_Written instruction_
Nothing but the lines from the one containing "for t, *values" down to the one containing "scene.view_settings.keyframe_insert(path, frame=frame(t))", both included, should be echoed, and each exactly as it stands.

--- BEGIN ---

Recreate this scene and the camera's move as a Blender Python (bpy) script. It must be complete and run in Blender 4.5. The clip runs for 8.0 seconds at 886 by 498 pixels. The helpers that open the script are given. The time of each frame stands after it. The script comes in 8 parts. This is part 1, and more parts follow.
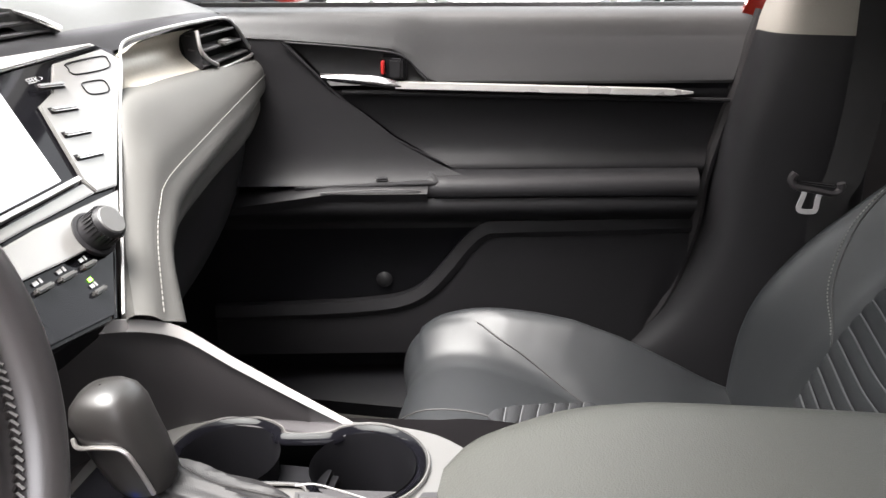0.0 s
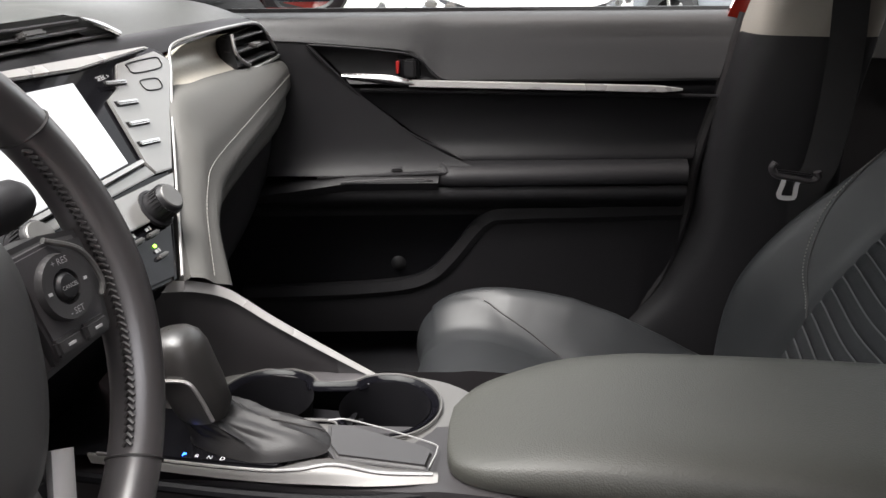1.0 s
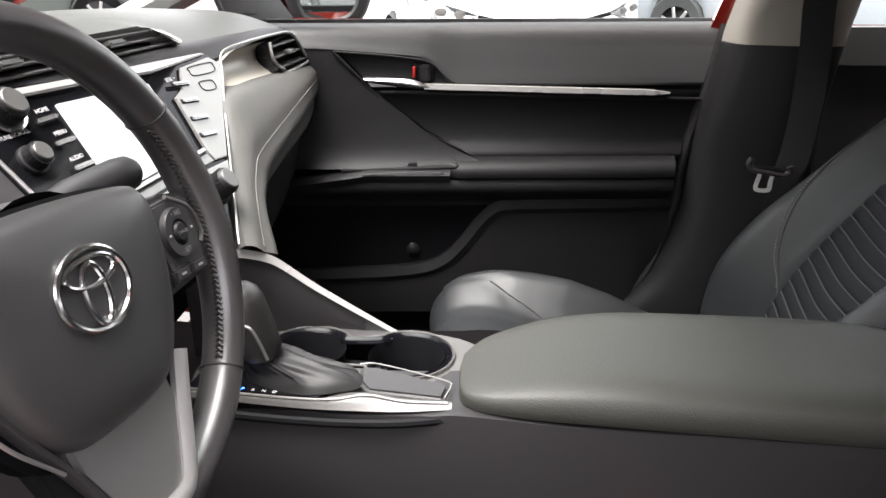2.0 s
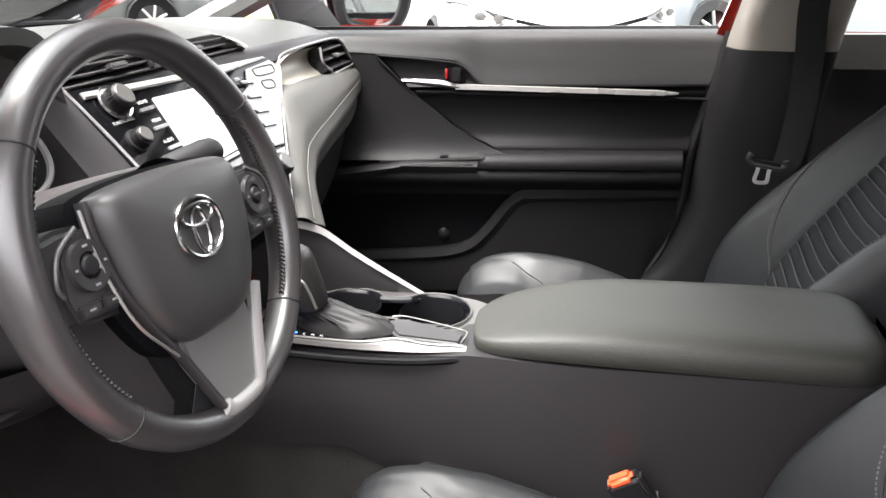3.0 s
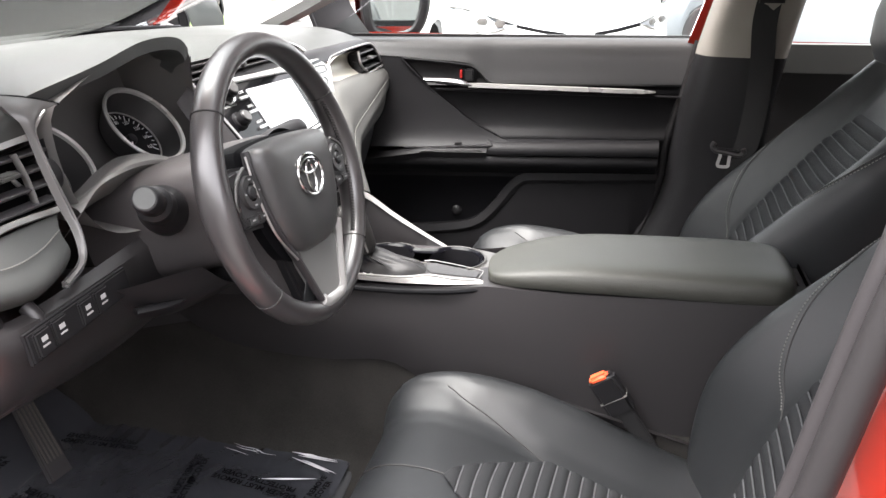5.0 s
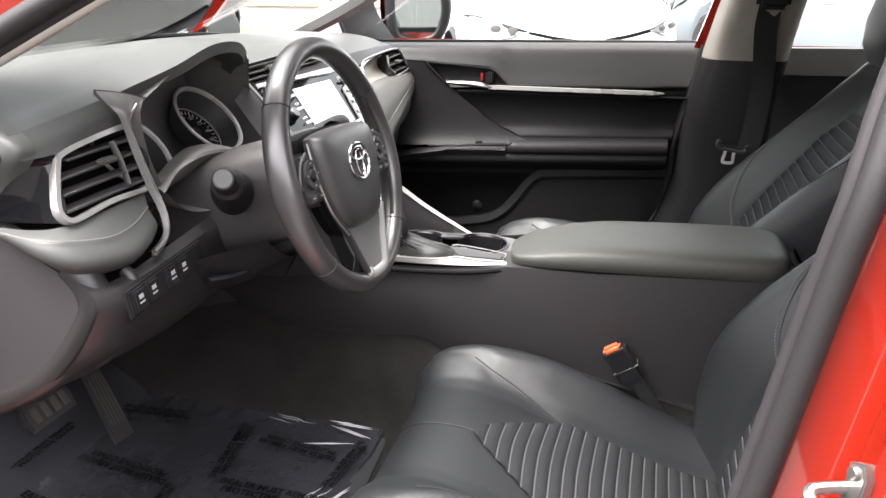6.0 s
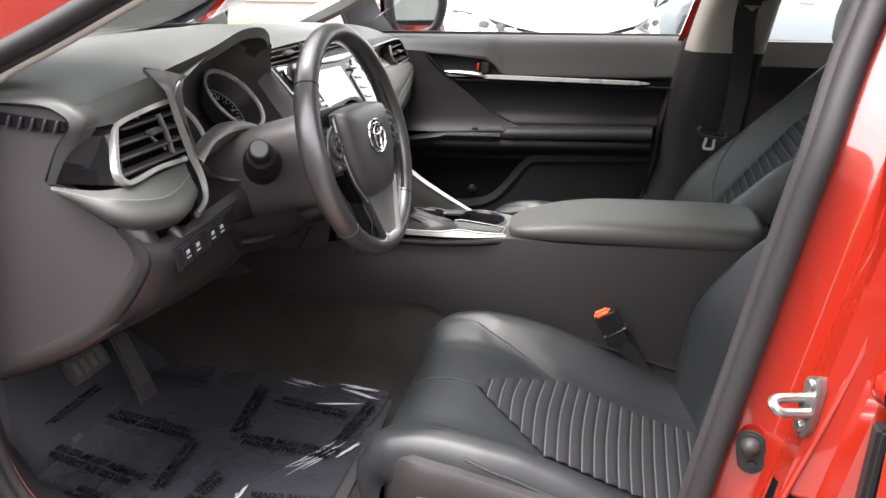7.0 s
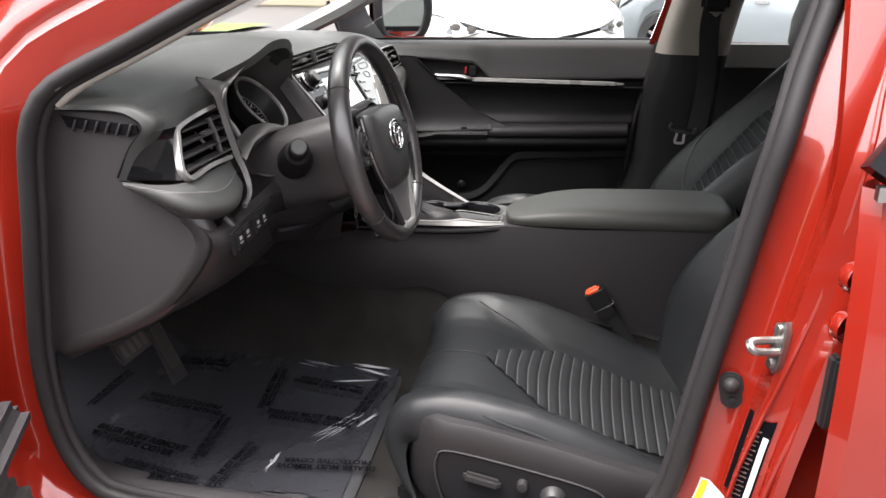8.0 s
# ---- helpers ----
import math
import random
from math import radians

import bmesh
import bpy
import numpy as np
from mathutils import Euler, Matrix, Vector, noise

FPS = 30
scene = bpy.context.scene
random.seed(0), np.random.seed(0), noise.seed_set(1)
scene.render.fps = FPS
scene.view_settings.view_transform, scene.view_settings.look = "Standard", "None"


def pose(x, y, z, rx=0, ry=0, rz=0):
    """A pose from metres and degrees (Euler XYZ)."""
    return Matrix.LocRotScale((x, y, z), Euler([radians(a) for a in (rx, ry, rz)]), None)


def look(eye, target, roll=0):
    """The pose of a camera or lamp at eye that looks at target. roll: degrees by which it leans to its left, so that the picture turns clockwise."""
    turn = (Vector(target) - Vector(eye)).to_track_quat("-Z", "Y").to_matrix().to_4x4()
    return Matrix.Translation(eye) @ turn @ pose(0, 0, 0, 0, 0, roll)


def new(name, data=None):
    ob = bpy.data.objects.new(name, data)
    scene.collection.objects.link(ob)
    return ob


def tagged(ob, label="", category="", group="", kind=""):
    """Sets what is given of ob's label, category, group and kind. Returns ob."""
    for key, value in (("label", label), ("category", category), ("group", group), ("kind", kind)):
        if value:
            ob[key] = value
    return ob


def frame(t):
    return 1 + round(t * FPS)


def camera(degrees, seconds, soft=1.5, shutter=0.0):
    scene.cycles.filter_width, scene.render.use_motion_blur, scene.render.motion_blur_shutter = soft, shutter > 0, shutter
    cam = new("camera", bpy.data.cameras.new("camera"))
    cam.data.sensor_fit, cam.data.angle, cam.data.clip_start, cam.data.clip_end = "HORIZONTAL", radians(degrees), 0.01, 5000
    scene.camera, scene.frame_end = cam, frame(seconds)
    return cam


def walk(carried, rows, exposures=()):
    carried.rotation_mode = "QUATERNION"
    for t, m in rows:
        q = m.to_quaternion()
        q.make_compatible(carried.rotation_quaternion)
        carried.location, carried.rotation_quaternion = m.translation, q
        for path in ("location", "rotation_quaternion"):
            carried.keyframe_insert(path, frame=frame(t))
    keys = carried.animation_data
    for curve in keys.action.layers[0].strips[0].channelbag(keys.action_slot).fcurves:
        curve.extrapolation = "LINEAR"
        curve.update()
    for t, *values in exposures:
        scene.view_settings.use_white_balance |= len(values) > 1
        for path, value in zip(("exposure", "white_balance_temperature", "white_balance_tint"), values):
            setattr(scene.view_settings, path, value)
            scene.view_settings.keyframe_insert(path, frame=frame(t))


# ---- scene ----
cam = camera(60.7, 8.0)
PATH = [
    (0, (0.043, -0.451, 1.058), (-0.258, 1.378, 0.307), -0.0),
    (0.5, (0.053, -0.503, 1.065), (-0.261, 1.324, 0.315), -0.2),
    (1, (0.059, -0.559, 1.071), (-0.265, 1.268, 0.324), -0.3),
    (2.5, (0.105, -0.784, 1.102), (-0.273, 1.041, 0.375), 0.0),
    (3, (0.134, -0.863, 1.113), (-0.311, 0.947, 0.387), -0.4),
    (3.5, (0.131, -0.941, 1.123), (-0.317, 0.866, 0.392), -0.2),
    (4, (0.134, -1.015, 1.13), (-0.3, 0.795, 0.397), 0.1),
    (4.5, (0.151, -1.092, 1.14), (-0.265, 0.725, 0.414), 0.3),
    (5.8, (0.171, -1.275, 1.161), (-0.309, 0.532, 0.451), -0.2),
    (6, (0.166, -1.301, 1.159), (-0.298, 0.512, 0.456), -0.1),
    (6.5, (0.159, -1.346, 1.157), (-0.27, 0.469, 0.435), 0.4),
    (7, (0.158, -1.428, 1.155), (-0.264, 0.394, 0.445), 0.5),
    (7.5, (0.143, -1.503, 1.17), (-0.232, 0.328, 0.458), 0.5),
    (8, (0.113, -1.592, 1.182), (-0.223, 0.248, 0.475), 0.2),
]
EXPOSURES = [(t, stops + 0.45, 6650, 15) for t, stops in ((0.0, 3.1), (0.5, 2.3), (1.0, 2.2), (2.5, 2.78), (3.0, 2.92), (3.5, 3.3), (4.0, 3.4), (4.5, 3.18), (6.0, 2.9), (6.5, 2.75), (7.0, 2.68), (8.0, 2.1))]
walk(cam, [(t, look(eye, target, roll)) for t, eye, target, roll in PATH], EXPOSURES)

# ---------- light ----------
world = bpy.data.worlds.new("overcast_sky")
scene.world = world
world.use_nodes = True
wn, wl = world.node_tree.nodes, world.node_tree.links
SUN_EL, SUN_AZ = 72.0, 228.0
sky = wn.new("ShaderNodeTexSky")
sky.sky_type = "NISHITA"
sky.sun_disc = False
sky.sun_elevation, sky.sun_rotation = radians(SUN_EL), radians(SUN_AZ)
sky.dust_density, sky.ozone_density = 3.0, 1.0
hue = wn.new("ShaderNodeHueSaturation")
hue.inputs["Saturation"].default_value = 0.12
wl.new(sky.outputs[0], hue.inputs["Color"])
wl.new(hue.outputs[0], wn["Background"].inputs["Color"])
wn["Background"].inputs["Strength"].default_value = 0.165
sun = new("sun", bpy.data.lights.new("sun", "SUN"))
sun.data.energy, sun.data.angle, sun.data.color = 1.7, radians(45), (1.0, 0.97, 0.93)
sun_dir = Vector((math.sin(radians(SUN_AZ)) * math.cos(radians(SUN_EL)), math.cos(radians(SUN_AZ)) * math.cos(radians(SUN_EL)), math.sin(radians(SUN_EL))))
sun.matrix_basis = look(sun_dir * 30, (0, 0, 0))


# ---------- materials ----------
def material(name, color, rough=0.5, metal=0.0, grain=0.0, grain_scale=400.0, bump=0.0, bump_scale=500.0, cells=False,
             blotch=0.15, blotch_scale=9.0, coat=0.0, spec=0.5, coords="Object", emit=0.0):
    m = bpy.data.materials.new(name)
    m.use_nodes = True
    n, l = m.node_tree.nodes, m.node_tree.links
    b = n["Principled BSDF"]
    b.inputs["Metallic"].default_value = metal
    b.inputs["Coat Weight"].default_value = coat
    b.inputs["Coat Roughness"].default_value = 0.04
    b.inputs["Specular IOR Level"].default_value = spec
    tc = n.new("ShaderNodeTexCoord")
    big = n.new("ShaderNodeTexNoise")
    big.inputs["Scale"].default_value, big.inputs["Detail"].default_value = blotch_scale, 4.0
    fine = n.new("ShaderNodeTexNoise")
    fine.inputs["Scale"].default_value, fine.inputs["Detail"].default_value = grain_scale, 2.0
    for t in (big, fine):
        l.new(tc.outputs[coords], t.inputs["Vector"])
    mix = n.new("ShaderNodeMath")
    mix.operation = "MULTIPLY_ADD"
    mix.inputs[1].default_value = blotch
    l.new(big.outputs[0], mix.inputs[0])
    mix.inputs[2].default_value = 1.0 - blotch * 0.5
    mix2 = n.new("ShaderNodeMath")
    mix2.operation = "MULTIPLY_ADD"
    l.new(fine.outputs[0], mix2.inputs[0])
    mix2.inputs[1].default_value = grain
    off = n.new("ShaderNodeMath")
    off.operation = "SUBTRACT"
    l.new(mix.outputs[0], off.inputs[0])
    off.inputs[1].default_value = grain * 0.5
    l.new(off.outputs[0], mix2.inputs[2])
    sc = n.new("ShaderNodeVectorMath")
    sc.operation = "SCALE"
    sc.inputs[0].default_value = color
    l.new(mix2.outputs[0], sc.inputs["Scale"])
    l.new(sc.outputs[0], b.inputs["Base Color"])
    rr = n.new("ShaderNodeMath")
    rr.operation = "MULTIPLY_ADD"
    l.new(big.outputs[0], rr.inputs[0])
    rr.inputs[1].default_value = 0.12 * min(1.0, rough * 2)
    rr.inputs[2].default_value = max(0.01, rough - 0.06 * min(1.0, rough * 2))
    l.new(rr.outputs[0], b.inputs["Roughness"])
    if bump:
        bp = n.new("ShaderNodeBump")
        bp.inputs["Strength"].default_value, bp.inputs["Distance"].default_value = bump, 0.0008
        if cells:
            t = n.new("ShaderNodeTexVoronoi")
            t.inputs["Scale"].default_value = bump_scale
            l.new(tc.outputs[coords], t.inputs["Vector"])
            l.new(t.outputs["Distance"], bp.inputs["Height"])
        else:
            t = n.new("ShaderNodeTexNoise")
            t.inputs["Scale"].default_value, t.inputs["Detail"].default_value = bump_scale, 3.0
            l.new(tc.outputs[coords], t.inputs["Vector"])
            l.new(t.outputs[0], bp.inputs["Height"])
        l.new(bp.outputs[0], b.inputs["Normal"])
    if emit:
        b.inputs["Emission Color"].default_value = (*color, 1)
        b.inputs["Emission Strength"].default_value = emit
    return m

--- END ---

_Full output_
    for t, *values in exposures:
        scene.view_settings.use_white_balance |= len(values) > 1
        for path, value in zip(("exposure", "white_balance_temperature", "white_balance_tint"), values):
            setattr(scene.view_settings, path, value)
            scene.view_settings.keyframe_insert(path, frame=frame(t))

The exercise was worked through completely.